## [Written instruction]
Using the material below, print the line that contains "finishes the script.", the line that contains "lamp_mast(-28.9, y)", and every line in between, exactly and nothing else.

Records with scene code:

+ + + + + + +

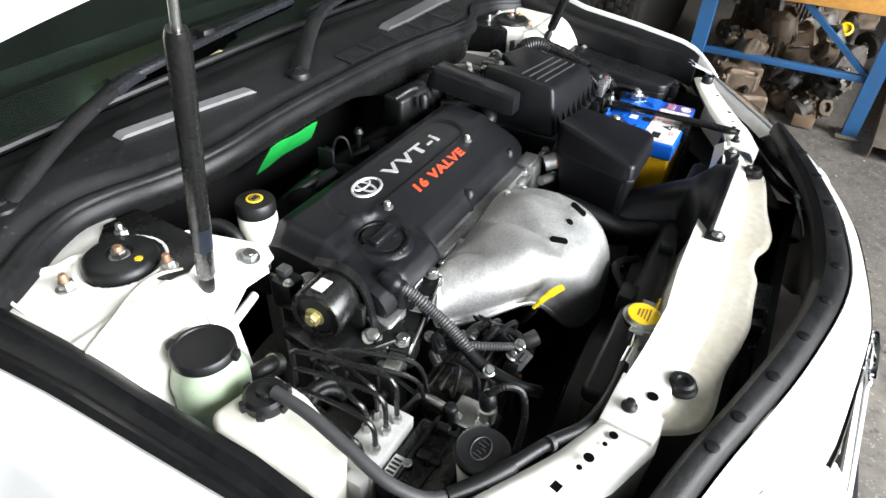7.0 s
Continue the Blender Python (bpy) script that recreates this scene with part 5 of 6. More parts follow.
for k, (a, b) in enumerate(((Vector((0.5025, -0.284, 0.799)), Vector((0.5055, -0.234, 0.828))), (Vector((0.505, -0.190, 0.818)), Vector((0.508, -0.125, 0.848))))):
    q = (b - a).to_track_quat("X", "Z").to_matrix().to_4x4()
    n = (b - a).length
    strip_bm = [box(0, n, -0.0035, 0.0035, -0.0012, 0.0012, 0.0006, 1, Matrix.Translation(a) @ q)] + [box(0.006 + 0.006 * i, 0.0085 + 0.006 * i, -0.0042, 0.0042, 0.001, 0.0028, 0.0005, 1, Matrix.Translation(a) @ q) for i in range(int(n / 0.006) - 2)]
    end = b if k == 0 else a
    strip_bm.append(box(-0.006, 0.006, -0.0065, 0.0065, -0.004, 0.004, 0.0015, 1, Matrix.Translation(end) @ q))
    part("toothed_strap", join(*strip_bm), DARKGREY, hn, "grey toothed cable strap")
part("rail_pin", hexbolt((0.552, -0.172, 0.838), 0.005, 0.006, stud=0.01), STEEL, hn)
part("bracket_leg", tube([(0.535, -0.318, 0.76), (0.545, -0.312, 0.72), (0.55, -0.30, 0.60)], 0.008, 8), STEEL, hn)
part("low_hose", tube([(0.575, -0.35, 0.70), (0.59, -0.39, 0.69), (0.60, -0.42, 0.65)], 0.012, 10), RUBBER, hn)
part("low_fitting", lathe([(0.010, 0), (0.011, 0.02), (0.008, 0.024)], (0.588, -0.40, 0.695), 12, (-0.7, -0.6, 0.1)), GREYPL, hn)
part("silver_foil_tag", join(box(0.500, 0.503, -0.058, -0.044, 0.79, 0.856, 0.001, 1, None), box(0.500, 0.512, -0.056, -0.046, 0.853, 0.856, 0.001, 1, None)), DARKGREY, hn)

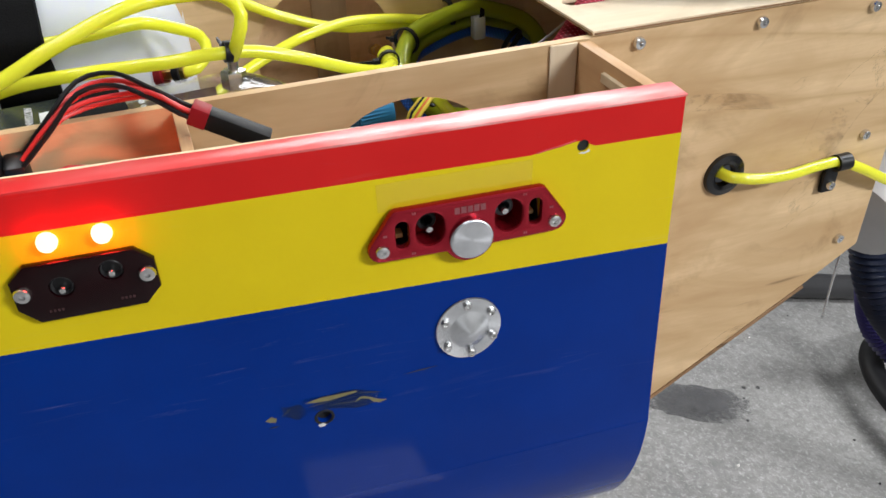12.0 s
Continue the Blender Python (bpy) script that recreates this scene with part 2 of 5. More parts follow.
MUFFLER = plain("dull_grey_muffler", (0.48, 0.47, 0.47), 0.4, 0.5)
BLUE_CAP = plain("blue_bottle_cap", (0.03, 0.25, 0.50), 0.4)
CYAN_WRAP = plain("light_blue_wrap", (0.03, 0.36, 0.66), 0.25, vary=0.15)
RED_WIRE = plain("red_wire", (0.55, 0.03, 0.03), 0.4)
RED_PLUG = plain("red_plug", (0.22, 0.007, 0.012), 0.5, Specular_IOR_Level=0.2)
ORANGE_WIRE = plain("orange_wire", (0.72, 0.16, 0.03), 0.45)
BROWN_WIRE = plain("brown_wire", (0.42, 0.10, 0.035), 0.45)
WHITE = plain("white_plastic", (0.72, 0.72, 0.70), 0.5, vary=0.06)
PINK = plain("pink_print", (0.60, 0.015, 0.09), 0.4, vary=0.3)
PINK_PALE = plain("pale_pink_print", (0.70, 0.30, 0.42), 0.5)
CLOTH = plain("white_paper_towel", (0.50, 0.49, 0.48), 0.9, vary=0.05)
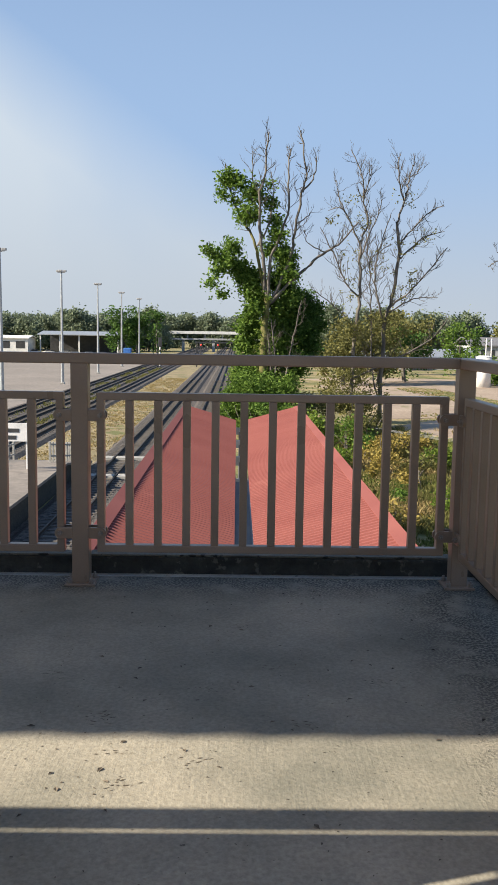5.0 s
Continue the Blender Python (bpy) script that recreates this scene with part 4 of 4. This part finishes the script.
# ---------------------------------------------------------------- goods yard and far railway things
def lamp_mast(x, y):
    ob = thing("lamp_mast", (x, y, GROUND + 0.12), "tall slender galvanised floodlight mast in the yard", "lamp mast", "floodlight masts")
    z0, z1 = GROUND + 0.12, 10.4
    part("pole", rod(B(), (x, y, z0), (x, y, z1), 0.26, 0.13, 12), M_GALV, ob)
    bm = B()
    box(bm, x - 0.35, x + 0.35, y - 0.35, y + 0.35, z0, z0 + 0.25, 0.04)
    part("footing", bm, M_PALE, ob)
    bm = B()
    rod(bm, (x - 0.6, y, z1 - 0.05), (x + 0.6, y, z1 - 0.05), 0.07)
    rod(bm, (x, y - 0.8, z1 - 0.05), (x, y + 0.8, z1 - 0.05), 0.07)
    part("crossarm", bm, M_GALV, ob)
    for dx, dy in ((-0.5, 0), (0.5, 0.1), (0, -0.7), (-0.2, 0.5)):
        bm = B()
        box(bm, x + dx - 0.28, x + dx + 0.28, y + dy - 0.2, y + dy + 0.2, z1, z1 + 0.3, 0.06)
        part("floodlight", bm, M_GREY, ob)


for y in (100, 136, 172, 208, 246):
    lamp_mast(-28.9, y)


def shed(name, x0, x1, y0, y1, eave, ridge, wall, roof, label, category="building", bays=0, open_front=False):
    """A long low building: walls, pitched roof and a row of openings on the side towards the railway landing."""
    ob = thing(name, ((x0 + x1) / 2, (y0 + y1) / 2, GROUND), label, category)
    if open_front:
        n_post = max(3, int((x1 - x0) / 6))
        for i in range(n_post + 1):
            bm = B()
            px = x0 + 0.4 + (x1 - x0 - 0.8) * i / n_post
            box(bm, px - 0.25, px + 0.25, y0 + 0.4, y0 + 0.9, GROUND, eave, 0.03)
            part("post", bm, M_WHITE, ob)
        bm = B()
        box(bm, x0, x1, y1 - 0.4, y1, GROUND, eave, 0.03)
        part("wall", bm, wall, ob)
    else:
        bm = B()
        box(bm, x0, x1, y0, y1, GROUND, eave, 0.03)
        part("wall", bm, wall, ob)
        for i in range(bays):
            px = x0 + (x1 - x0) * (i + 0.5) / bays
            w = (x1 - x0) / bays * 0.3
            bm = B()
            box(bm, px - w, px + w, y0 - 0.06, y0 + 0.1, GROUND + (eave - GROUND) * 0.35, GROUND + (eave - GROUND) * 0.8, 0.02)
            part("window", bm, M_DARK, ob, "dark window")
    bm = B()
    ym = (y0 + y1) / 2
    prof = ((y0 - 0.7, eave - 0.15), (ym, ridge), (y1 + 0.7, eave - 0.15), (y1 + 0.7, eave + 0.15), (ym, ridge + 0.3), (y0 - 0.7, eave + 0.15))
    va, vb = [bm.verts.new((x0 - 0.6, *q)) for q in prof], [bm.verts.new((x1 + 0.6, *q)) for q in prof]
    for q in (va, vb):
        bm.faces.new((q[0], q[1], q[4], q[5])), bm.faces.new((q[1], q[2], q[3], q[4]))
    for i in range(6):
        bm.faces.new([va[i - 1], va[i], vb[i], vb[i - 1]])
    bmesh.ops.recalc_face_normals(bm, faces=bm.faces[:])
    part("roof", bm, roof, ob)
    return ob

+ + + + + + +

## [Written solution]
Continue the Blender Python (bpy) script that recreates this scene with part 4 of 4. This part finishes the script.
# ---------------------------------------------------------------- goods yard and far railway things
def lamp_mast(x, y):
    ob = thing("lamp_mast", (x, y, GROUND + 0.12), "tall slender galvanised floodlight mast in the yard", "lamp mast", "floodlight masts")
    z0, z1 = GROUND + 0.12, 10.4
    part("pole", rod(B(), (x, y, z0), (x, y, z1), 0.26, 0.13, 12), M_GALV, ob)
    bm = B()
    box(bm, x - 0.35, x + 0.35, y - 0.35, y + 0.35, z0, z0 + 0.25, 0.04)
    part("footing", bm, M_PALE, ob)
    bm = B()
    rod(bm, (x - 0.6, y, z1 - 0.05), (x + 0.6, y, z1 - 0.05), 0.07)
    rod(bm, (x, y - 0.8, z1 - 0.05), (x, y + 0.8, z1 - 0.05), 0.07)
    part("crossarm", bm, M_GALV, ob)
    for dx, dy in ((-0.5, 0), (0.5, 0.1), (0, -0.7), (-0.2, 0.5)):
        bm = B()
        box(bm, x + dx - 0.28, x + dx + 0.28, y + dy - 0.2, y + dy + 0.2, z1, z1 + 0.3, 0.06)
        part("floodlight", bm, M_GREY, ob)


for y in (100, 136, 172, 208, 246):
    lamp_mast(-28.9, y)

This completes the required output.